La donnée est modifiée ou corrompue.
Il y a atteinte à la disponibilité si elle a été supprimée par erreur, a disparu pendant
une heure ou deux pour les documents extrêmement sensibles comme des dossiers médicaux, ou pendant plus longtemps pour des listes d’e-mails.

Quand annoncer?

Dans les meilleurs délais en Suisse, 72 heures au plus tard en Europe, ceci dès la connaissance de la faille. Il faut être plus rapide si le nombre de personnes impactées est élevé et/ou le risque est grand. Exemple: pour un accès à un code bancaire.

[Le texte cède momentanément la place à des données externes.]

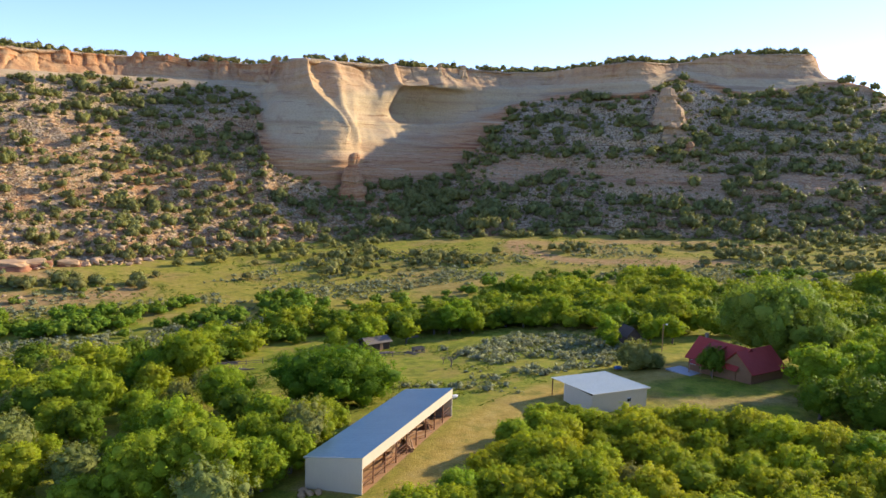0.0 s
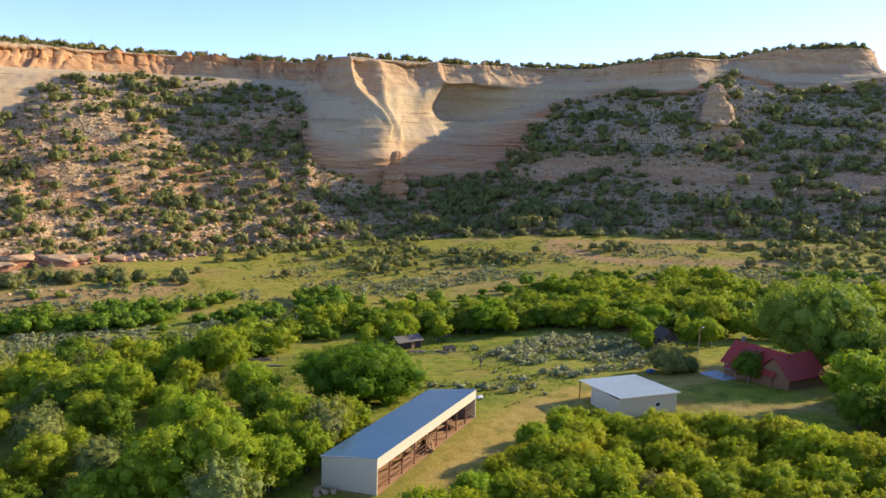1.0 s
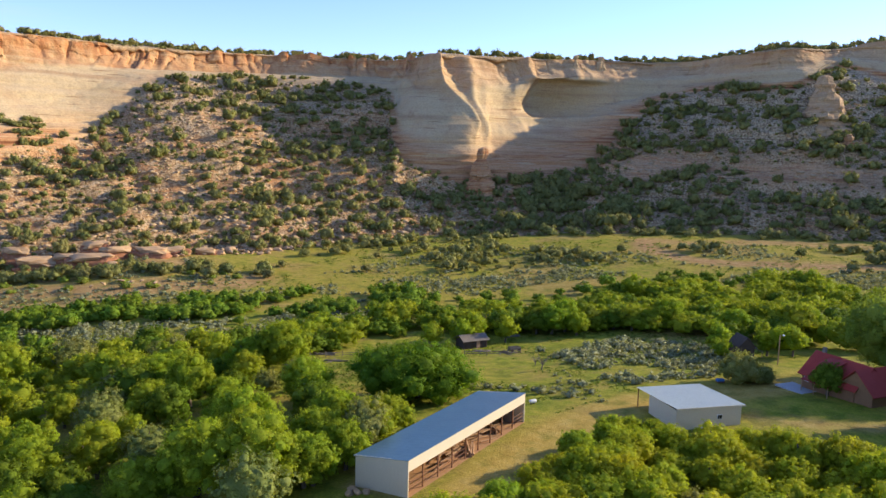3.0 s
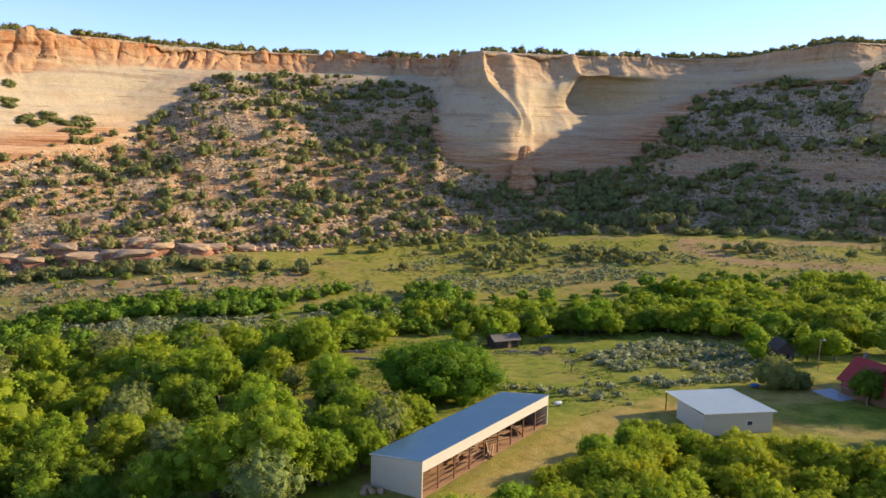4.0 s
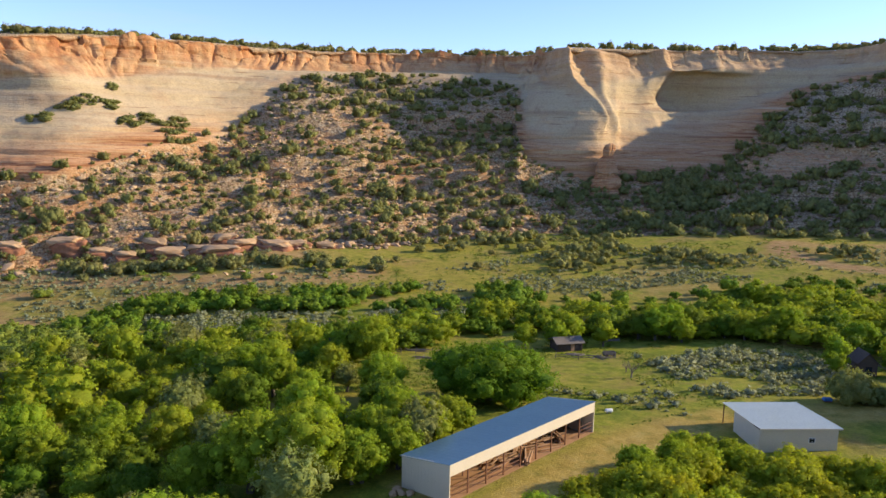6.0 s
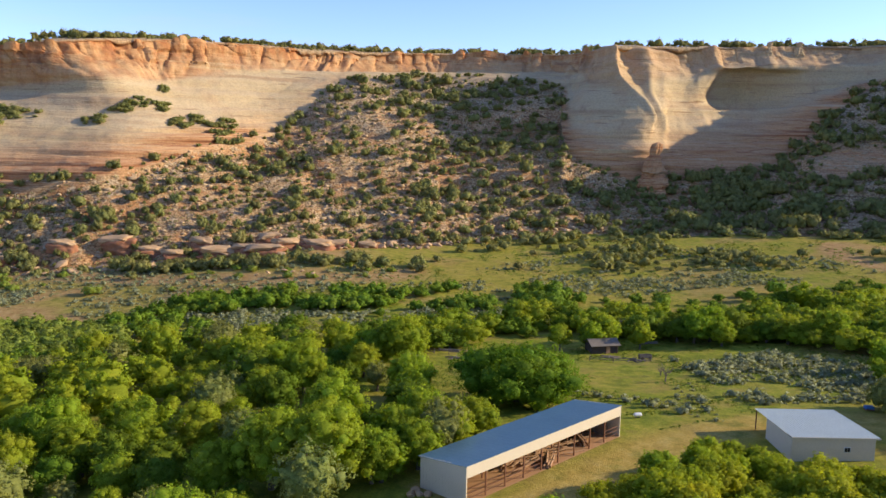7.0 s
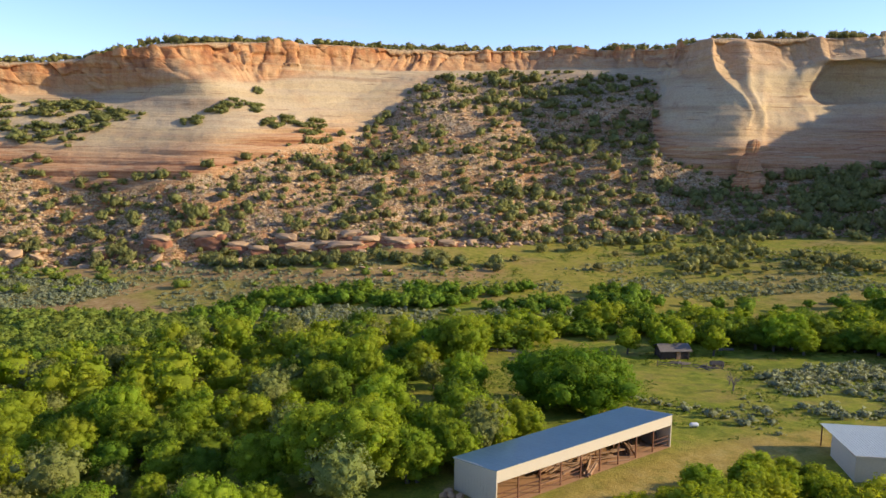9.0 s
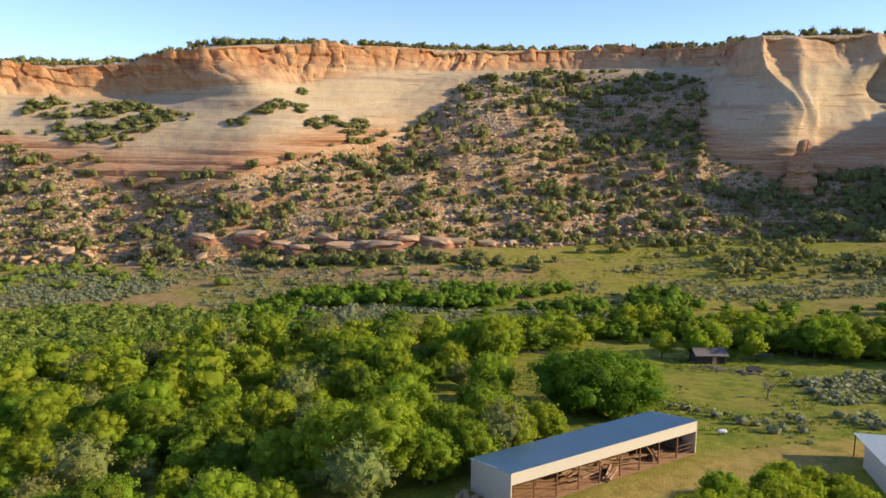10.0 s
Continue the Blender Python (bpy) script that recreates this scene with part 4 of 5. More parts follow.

Obligation d’annoncer à qui?

Au préposé fédéral à la protection des données à Berne, par courrier ou sur une plateforme sécurisée confidentielle. Puis à la personne dont les données ont été touchées, si cela est nécessaire à sa protection. Par exemple, un mot de passe égaré doit être annoncé, car souvent l’utilisateur emploie le même pour plusieurs entrées. S’il est trop conséquent «d’annoncer» à tous, une annonce publique via les médias sociaux est valable. Dans le cas de sociétés répondant à la RGPD, l’annonce doit être faite par les sociétés suisses à toutes les autorités des pays européens concernés par la faille. S’il y en a plusieurs, cela déclenchera plusieurs procédures en parallèle.

Qui doit annoncer?

Le responsable du traitement. A l’interne évidemment, toute personne devrait transmettre les informations utiles à la personne responsable ou son supérieur hiérarchique. Pour un sous-traitant, il doit annoncer seulement au responsable du traitement des données.

Quelles sanctions?

Dans le projet actuel de révision de la LPD, l’amende maximale est de 250 000 francs dans le cas où vous n’annoncez pas une faille et alors que le préposé vous a ordonné de le faire sous menace d’amende. C’est la grosse différence avec le RGPD qui fixe une amende pouvant aller jusqu’à 2% du chiffre d’affaires (ou maximum dix millions d’euros); la double peine (4%) pouvant être appliquée pour manquement du devoir d’annonce et non-sécurisation des données.

Quid de la négligence?

Avec le projet LPD, celle-ci n’est pénalement pas punissable, même si on a l’obligation d’annonce et l’obligation d’avoir une sécurité des données pour son entreprise. Donc, en cas d’oubli d’annonce, on n’est pas puni, à moins d’une clause légale particulière.